Firstly, what was the lifetime allowance? Well, it was the maximum amount you could draw from your pension without paying extra tax, which included a component of being able to receive up to 25% tax free. The lifetime allowance stood at £1,073,100, but the charge for breaching this was removed last year, with the allowance to be abolished altogether from the 2024/25 tax year.

Its abolishment was a surprise to many and was criticised as being a policy that only benefited the very rich. Its removal, however, does not mean we won’t have any rules in place as two new allowances are coming in: the lump sum allowance and the lump sum and death benefit allowance.

Graphic image indicating a policy change for the 2024/25 Tax Year. It shows the words 'Lifetime Allowance £1,073,100' crossed out in red with a large, bold caption below reading 'ABOLISHED'

From April 6th 2024, an individual’s lump sum allowance will now be £268,275 (25% of the previous lifetime allowance). This is the amount that can be taken out of a pension tax free.

If an individual dies before 75, the lump sum and death benefit allowance up to £1,073,100 can be paid tax free to their beneficiaries, equivalent to the old lifetime allowance.

There are no changes to how death benefits are taxed where a death occurs after the age of 75. In this instance beneficiaries will be taxed at their marginal rates of income tax whether or not benefits are captured as a lump sum, inherited drawdown, or used to purchase an annuity.

One more allowance is also being introduced: the overseas transfer allowance, which covers transfers to qualifying recognised overseas pension schemes. This is also set at the level of the old lifetime allowance – £1,073,100.

State Pension Increase: Maintaining the Triple Lock

The amount you’ll get from the state pension will rise on April 6th 2024. The reason for this is because the government has pledged to keep hold of the ‘triple lock’, which each year guarantees that the state pension will rise by the highest of one of three measures: average earnings; inflation, as measured by the consumer prices index; or 2.5%.

As a result of keeping the triple-lock, which is widely viewed as an attempt by the government to secure the older vote, the state pension will rise by 8.5%. The triple lock was ushered in by the Conservative-Liberal Democrat coalition government in 2010 but was suspended for one year during the Covid epidemic as the figures for average earnings became distorted.

Image detailing updates to state pensions for the 2024/25 Tax Year.
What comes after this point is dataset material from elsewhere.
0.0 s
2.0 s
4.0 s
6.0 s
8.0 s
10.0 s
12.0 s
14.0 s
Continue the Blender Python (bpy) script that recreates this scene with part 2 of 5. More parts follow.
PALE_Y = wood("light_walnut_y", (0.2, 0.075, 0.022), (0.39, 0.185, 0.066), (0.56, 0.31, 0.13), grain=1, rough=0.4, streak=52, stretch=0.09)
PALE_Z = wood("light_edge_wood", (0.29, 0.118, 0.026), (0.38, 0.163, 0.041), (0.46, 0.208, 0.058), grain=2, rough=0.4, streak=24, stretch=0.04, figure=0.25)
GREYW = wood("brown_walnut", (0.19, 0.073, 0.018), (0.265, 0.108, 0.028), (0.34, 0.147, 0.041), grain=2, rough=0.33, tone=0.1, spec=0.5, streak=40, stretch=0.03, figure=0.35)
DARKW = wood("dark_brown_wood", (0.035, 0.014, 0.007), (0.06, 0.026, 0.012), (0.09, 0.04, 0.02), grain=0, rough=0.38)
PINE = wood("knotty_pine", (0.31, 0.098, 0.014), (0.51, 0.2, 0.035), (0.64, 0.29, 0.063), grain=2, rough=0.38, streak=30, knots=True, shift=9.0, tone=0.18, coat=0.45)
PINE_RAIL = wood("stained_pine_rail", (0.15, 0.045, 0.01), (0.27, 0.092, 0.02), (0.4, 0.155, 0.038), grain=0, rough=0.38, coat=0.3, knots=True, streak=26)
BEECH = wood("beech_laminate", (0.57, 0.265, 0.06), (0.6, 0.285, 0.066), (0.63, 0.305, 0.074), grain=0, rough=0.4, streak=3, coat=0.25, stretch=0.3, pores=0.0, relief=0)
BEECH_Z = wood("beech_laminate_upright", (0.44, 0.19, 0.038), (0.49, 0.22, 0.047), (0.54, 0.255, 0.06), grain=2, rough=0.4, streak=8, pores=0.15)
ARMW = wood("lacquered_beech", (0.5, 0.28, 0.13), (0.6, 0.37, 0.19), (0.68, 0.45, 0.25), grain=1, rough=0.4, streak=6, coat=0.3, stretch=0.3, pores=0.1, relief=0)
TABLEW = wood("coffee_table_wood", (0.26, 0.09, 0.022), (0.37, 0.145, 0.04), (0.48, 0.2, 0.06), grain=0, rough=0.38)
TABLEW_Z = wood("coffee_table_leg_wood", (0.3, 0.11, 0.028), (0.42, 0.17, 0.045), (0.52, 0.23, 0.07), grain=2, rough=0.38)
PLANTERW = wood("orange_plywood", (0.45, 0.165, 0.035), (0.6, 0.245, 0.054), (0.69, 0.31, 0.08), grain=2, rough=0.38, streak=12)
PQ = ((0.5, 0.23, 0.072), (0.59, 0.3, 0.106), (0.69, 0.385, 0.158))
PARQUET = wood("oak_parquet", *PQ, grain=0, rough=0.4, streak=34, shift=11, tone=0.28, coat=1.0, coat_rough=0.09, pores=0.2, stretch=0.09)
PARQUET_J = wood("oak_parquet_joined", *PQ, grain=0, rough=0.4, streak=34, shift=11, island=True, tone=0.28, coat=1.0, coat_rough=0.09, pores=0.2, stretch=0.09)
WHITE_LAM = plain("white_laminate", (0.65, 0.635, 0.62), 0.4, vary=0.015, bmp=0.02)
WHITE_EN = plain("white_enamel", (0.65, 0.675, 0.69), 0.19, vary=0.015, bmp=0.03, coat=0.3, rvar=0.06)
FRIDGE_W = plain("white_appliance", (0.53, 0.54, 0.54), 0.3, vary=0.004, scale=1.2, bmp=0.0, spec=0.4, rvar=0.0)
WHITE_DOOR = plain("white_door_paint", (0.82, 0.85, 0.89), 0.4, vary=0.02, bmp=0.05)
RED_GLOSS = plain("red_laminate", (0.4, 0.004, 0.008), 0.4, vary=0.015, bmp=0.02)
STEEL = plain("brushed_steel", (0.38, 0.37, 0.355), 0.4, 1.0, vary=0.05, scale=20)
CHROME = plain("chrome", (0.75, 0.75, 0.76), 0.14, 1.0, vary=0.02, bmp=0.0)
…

It lists an increase in the New State Pension from £203.85 to £221.20 and an increase in the Basic State Pension from £156.20 to £169.50, with the new amounts highlighted in pink.
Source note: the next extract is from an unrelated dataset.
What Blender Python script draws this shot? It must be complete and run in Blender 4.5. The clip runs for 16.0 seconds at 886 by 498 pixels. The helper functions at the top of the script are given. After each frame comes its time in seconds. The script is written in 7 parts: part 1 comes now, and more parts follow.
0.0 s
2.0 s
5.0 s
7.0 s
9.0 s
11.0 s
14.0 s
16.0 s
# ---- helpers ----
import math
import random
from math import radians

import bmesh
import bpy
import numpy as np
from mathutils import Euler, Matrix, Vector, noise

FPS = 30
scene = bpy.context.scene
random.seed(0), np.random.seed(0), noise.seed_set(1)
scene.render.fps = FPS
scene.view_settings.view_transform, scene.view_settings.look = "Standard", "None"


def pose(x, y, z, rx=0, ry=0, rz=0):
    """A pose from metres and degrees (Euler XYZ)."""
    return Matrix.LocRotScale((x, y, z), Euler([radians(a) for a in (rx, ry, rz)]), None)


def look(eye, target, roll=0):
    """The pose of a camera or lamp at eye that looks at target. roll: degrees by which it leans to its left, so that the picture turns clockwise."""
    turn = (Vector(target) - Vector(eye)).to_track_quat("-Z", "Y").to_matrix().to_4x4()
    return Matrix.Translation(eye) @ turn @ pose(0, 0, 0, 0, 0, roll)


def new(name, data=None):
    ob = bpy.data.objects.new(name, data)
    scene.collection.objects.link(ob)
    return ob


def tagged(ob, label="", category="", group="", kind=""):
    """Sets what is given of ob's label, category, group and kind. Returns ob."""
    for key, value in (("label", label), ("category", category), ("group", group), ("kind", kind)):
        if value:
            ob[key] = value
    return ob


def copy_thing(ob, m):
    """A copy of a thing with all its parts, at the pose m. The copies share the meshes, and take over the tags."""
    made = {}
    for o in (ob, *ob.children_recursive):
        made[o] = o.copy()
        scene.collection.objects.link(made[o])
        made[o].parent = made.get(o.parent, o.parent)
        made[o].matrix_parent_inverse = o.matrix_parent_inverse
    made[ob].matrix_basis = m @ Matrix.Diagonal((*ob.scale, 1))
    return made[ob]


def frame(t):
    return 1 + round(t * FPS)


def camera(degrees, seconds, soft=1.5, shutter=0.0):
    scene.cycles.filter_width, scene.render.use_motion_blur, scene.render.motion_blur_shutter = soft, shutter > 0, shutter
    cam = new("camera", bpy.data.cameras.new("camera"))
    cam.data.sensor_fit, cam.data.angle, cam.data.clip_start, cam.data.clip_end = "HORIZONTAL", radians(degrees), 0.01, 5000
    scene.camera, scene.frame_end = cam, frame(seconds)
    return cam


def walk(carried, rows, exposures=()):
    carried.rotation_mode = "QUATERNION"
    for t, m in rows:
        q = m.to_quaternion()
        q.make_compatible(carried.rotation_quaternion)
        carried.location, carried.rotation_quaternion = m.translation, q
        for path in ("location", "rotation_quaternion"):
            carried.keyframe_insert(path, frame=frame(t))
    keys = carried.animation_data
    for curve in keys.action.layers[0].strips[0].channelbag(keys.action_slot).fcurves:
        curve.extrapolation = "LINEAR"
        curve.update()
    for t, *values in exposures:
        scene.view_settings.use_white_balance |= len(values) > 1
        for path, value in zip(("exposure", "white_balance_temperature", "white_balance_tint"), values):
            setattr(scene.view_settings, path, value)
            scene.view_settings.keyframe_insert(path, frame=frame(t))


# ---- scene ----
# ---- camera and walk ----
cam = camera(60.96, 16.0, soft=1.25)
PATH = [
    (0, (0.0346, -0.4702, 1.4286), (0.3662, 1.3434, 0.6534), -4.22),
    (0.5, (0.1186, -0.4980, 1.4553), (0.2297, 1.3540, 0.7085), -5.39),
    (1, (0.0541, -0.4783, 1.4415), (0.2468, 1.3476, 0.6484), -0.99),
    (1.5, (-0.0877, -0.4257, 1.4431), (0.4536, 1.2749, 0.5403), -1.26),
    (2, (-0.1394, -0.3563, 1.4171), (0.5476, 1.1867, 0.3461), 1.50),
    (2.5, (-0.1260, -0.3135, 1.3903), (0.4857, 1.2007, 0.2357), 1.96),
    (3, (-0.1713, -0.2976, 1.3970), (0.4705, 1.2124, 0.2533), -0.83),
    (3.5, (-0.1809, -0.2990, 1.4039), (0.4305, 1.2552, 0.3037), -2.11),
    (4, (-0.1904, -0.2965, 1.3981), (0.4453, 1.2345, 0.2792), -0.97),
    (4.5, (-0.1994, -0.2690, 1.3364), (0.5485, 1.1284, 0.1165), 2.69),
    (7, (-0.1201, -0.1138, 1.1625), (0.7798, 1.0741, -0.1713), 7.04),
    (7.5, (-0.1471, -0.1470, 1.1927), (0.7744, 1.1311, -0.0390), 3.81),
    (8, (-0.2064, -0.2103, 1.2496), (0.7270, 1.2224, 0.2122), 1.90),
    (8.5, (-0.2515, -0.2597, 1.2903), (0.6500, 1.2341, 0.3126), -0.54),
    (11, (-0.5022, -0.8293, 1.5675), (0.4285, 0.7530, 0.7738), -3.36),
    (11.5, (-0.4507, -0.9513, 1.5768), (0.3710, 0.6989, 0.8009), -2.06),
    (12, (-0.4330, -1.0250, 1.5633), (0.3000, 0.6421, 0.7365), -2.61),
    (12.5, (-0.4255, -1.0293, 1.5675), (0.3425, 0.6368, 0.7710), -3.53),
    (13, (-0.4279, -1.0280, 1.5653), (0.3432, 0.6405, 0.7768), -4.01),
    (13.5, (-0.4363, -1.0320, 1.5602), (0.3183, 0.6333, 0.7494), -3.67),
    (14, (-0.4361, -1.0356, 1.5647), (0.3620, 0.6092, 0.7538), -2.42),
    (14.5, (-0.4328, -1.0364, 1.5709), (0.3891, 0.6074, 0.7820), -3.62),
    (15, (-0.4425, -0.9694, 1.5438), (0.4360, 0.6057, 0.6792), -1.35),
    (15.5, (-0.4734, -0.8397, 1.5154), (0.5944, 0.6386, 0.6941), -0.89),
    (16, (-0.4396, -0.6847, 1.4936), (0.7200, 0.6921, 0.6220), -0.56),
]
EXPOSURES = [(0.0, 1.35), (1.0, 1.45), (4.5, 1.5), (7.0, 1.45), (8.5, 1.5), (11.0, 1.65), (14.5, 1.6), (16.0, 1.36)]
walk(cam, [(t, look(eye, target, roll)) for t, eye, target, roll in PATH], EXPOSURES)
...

The latest increase means that those qualifying for a full new state pension will now get £221.20 a week (up from £203.85), while those who reached state pension age before April 2016, and who receive the older basic State Pension, will now get £169.50. This is up from £156.20. More than 12 million people currently get the state pension.

The state pension age rose to 66 by 2020 and is due to increase to 67 between 2026 and 2028.

Summary: A Mixed Bag of Financial Changes

Depending on who you are, the national insurance cuts, the state pension increase and the abolition of the lifetime allowance will come as welcome news. But, while the government has given with one hand, the fact that income tax thresholds have been frozen at their current levels means the chancellor will be taking away with the other.

With the election looming, these financial adjustments will no doubt play a crucial role in shaping voter sentiment and the broader economic landscape. By understanding these shifts, voters can make informed decisions, considering not just the immediate benefits but the long-term impacts on their financial well-being.